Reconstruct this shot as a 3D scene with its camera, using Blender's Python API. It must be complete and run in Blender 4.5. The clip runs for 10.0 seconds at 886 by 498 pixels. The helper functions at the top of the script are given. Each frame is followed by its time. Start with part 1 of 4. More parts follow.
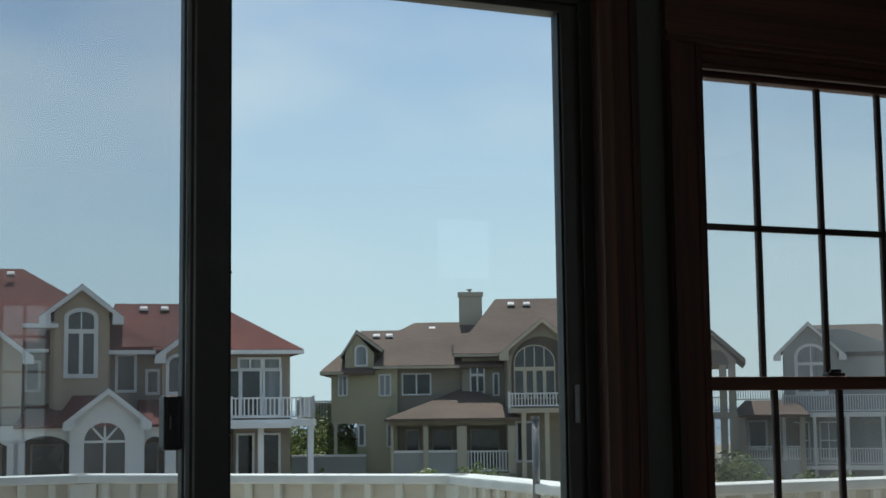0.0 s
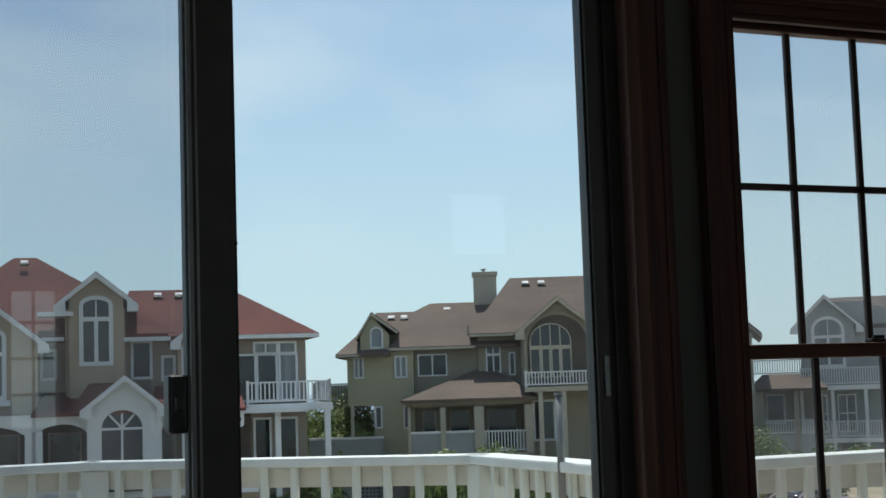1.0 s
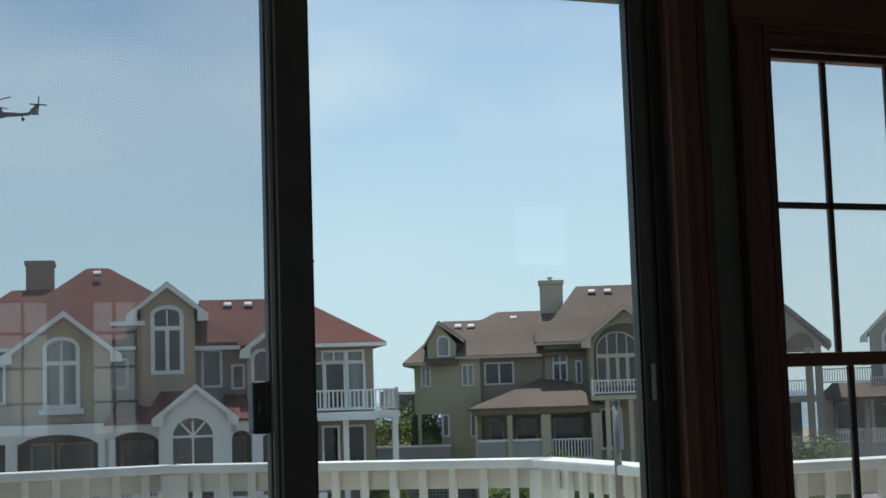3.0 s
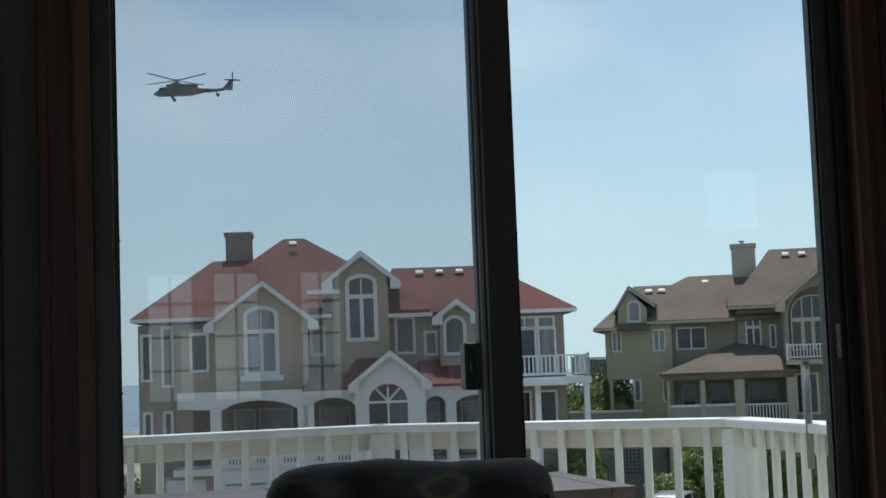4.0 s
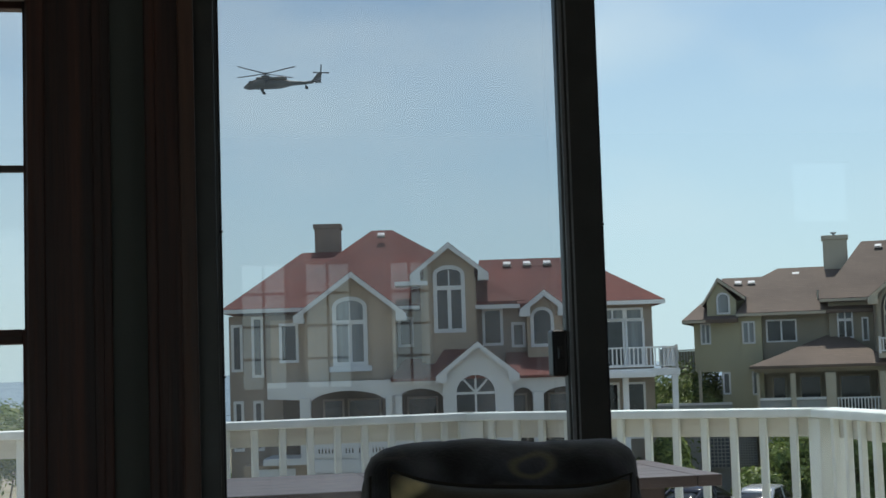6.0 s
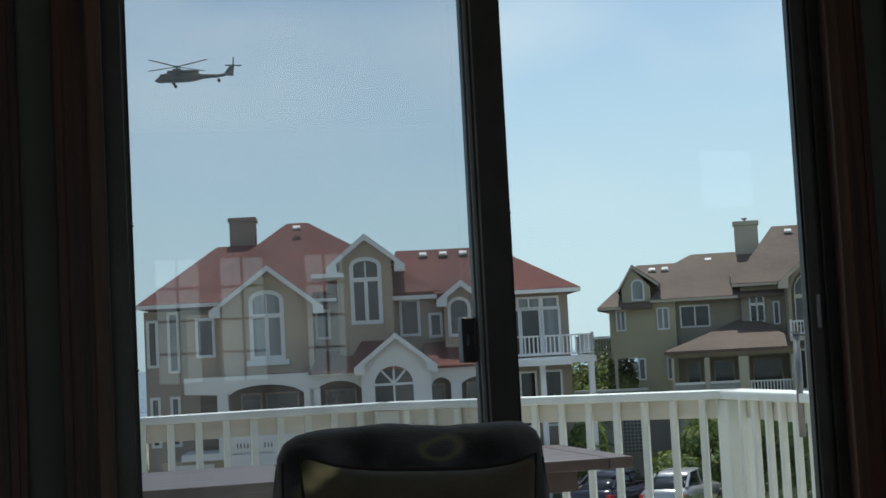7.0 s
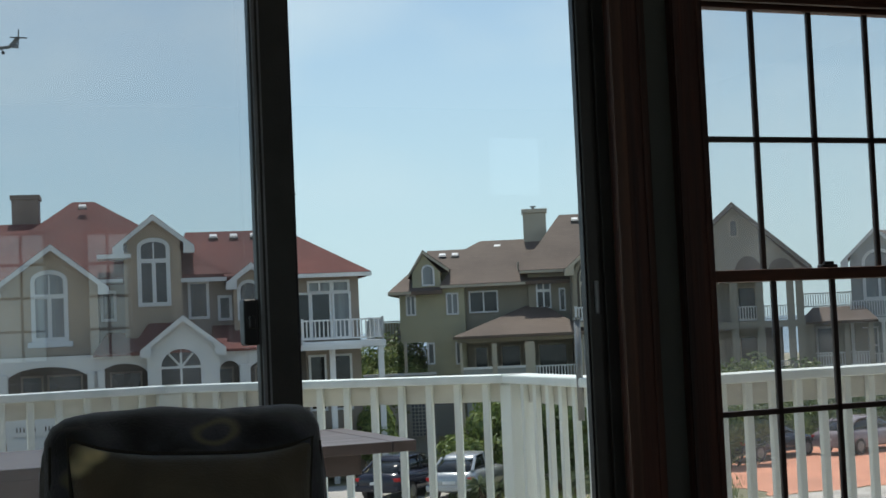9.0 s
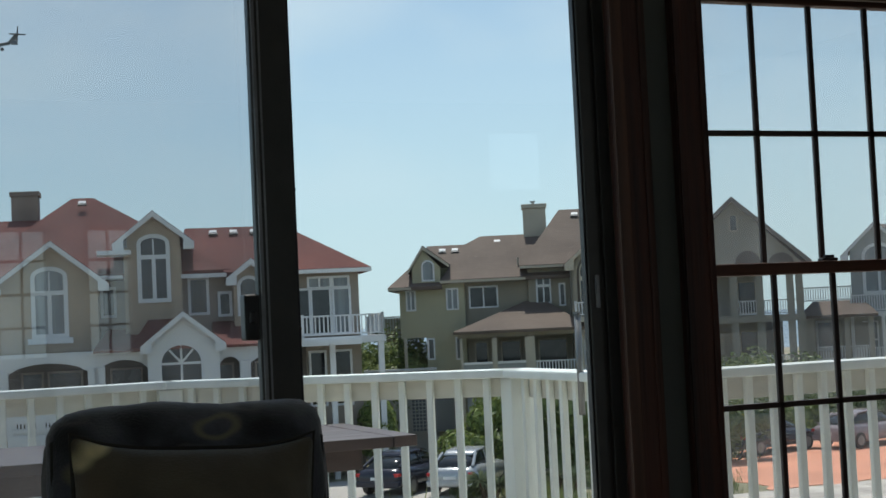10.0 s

The task: Copy the listing over exactly, skipping the pictures it holds.

Response to this exercise:
Reconstruct this shot as a 3D scene with its camera, using Blender's Python API. It must be complete and run in Blender 4.5. The clip runs for 10.0 seconds at 886 by 498 pixels. The helper functions at the top of the script are given. Each frame is followed by its time. Start with part 1 of 4. More parts follow.
0.0 s
1.0 s
3.0 s
4.0 s
6.0 s
7.0 s
9.0 s
10.0 s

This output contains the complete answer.